• Source excerpt:
******
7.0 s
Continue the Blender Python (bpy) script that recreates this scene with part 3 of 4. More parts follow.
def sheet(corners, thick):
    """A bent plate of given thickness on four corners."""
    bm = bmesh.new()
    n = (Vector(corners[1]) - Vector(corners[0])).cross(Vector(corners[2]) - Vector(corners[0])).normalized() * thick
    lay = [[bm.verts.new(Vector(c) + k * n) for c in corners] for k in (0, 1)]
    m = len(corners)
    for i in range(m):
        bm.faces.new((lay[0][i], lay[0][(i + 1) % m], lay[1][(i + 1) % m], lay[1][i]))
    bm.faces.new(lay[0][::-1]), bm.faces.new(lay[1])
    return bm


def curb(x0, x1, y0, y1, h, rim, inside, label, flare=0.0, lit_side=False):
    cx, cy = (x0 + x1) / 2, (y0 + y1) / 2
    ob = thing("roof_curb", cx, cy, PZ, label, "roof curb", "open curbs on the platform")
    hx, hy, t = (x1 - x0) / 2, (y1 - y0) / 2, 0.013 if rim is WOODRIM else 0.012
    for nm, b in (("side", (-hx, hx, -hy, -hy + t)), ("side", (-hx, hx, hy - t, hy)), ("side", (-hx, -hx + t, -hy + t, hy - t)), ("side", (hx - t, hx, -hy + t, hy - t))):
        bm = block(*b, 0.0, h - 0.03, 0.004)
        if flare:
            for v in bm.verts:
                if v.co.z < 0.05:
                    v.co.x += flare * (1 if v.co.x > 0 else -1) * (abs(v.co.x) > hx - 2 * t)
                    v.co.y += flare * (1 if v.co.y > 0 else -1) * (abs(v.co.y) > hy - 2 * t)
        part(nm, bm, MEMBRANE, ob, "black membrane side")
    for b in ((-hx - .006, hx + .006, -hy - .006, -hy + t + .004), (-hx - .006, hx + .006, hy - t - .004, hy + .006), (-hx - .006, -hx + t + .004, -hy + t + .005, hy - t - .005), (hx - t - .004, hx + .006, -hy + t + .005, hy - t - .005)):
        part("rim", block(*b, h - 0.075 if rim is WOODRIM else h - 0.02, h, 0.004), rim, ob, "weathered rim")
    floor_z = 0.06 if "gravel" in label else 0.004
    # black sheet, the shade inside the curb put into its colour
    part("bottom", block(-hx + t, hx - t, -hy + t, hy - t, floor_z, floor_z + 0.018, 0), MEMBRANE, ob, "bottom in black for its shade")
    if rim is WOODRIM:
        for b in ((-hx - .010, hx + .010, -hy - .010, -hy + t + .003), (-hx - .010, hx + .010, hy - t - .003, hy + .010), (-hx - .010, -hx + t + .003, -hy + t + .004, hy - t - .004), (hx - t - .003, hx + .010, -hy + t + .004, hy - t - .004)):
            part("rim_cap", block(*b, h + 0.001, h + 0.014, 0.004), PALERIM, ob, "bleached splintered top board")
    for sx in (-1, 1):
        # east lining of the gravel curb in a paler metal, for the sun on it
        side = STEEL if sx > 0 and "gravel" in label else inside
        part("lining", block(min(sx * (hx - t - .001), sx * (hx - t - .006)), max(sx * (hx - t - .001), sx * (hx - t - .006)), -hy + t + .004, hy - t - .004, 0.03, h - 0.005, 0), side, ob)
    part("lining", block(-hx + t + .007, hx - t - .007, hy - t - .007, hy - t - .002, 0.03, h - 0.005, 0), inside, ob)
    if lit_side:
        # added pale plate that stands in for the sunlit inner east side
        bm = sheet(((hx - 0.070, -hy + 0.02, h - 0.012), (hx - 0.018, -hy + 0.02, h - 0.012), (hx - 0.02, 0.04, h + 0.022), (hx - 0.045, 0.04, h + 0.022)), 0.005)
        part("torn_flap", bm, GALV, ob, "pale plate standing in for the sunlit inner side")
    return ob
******
• Given problem: Without leaving anything out, quote all the data.

• Reply:
7.0 s
Continue the Blender Python (bpy) script that recreates this scene with part 3 of 4. More parts follow.
def sheet(corners, thick):
    """A bent plate of given thickness on four corners."""
    bm = bmesh.new()
    n = (Vector(corners[1]) - Vector(corners[0])).cross(Vector(corners[2]) - Vector(corners[0])).normalized() * thick
    lay = [[bm.verts.new(Vector(c) + k * n) for c in corners] for k in (0, 1)]
    m = len(corners)
    for i in range(m):
        bm.faces.new((lay[0][i], lay[0][(i + 1) % m], lay[1][(i + 1) % m], lay[1][i]))
    bm.faces.new(lay[0][::-1]), bm.faces.new(lay[1])
    return bm


def curb(x0, x1, y0, y1, h, rim, inside, label, flare=0.0, lit_side=False):
    cx, cy = (x0 + x1) / 2, (y0 + y1) / 2
    ob = thing("roof_curb", cx, cy, PZ, label, "roof curb", "open curbs on the platform")
    hx, hy, t = (x1 - x0) / 2, (y1 - y0) / 2, 0.013 if rim is WOODRIM else 0.012
    for nm, b in (("side", (-hx, hx, -hy, -hy + t)), ("side", (-hx, hx, hy - t, hy)), ("side", (-hx, -hx + t, -hy + t, hy - t)), ("side", (hx - t, hx, -hy + t, hy - t))):
        bm = block(*b, 0.0, h - 0.03, 0.004)
        if flare:
            for v in bm.verts:
                if v.co.z < 0.05:
                    v.co.x += flare * (1 if v.co.x > 0 else -1) * (abs(v.co.x) > hx - 2 * t)
                    v.co.y += flare * (1 if v.co.y > 0 else -1) * (abs(v.co.y) > hy - 2 * t)
        part(nm, bm, MEMBRANE, ob, "black membrane side")
    for b in ((-hx - .006, hx + .006, -hy - .006, -hy + t + .004), (-hx - .006, hx + .006, hy - t - .004, hy + .006), (-hx - .006, -hx + t + .004, -hy + t + .005, hy - t - .005), (hx - t - .004, hx + .006, -hy + t + .005, hy - t - .005)):
        part("rim", block(*b, h - 0.075 if rim is WOODRIM else h - 0.02, h, 0.004), rim, ob, "weathered rim")
    floor_z = 0.06 if "gravel" in label else 0.004
    # black sheet, the shade inside the curb put into its colour
    part("bottom", block(-hx + t, hx - t, -hy + t, hy - t, floor_z, floor_z + 0.018, 0), MEMBRANE, ob, "bottom in black for its shade")
    if rim is WOODRIM:
        for b in ((-hx - .010, hx + .010, -hy - .010, -hy + t + .003), (-hx - .010, hx + .010, hy - t - .003, hy + .010), (-hx - .010, -hx + t + .003, -hy + t + .004, hy - t - .004), (hx - t - .003, hx + .010, -hy + t + .004, hy - t - .004)):
            part("rim_cap", block(*b, h + 0.001, h + 0.014, 0.004), PALERIM, ob, "bleached splintered top board")
    for sx in (-1, 1):
        # east lining of the gravel curb in a paler metal, for the sun on it
        side = STEEL if sx > 0 and "gravel" in label else inside
        part("lining", block(min(sx * (hx - t - .001), sx * (hx - t - .006)), max(sx * (hx - t - .001), sx * (hx - t - .006)), -hy + t + .004, hy - t - .004, 0.03, h - 0.005, 0), side, ob)
    part("lining", block(-hx + t + .007, hx - t - .007, hy - t - .007, hy - t - .002, 0.03, h - 0.005, 0), inside, ob)
    if lit_side:
        # added pale plate that stands in for the sunlit inner east side
        bm = sheet(((hx - 0.070, -hy + 0.02, h - 0.012), (hx - 0.018, -hy + 0.02, h - 0.012), (hx - 0.02, 0.04, h + 0.022), (hx - 0.045, 0.04, h + 0.022)), 0.005)
        part("torn_flap", bm, GALV, ob, "pale plate standing in for the sunlit inner side")
    return ob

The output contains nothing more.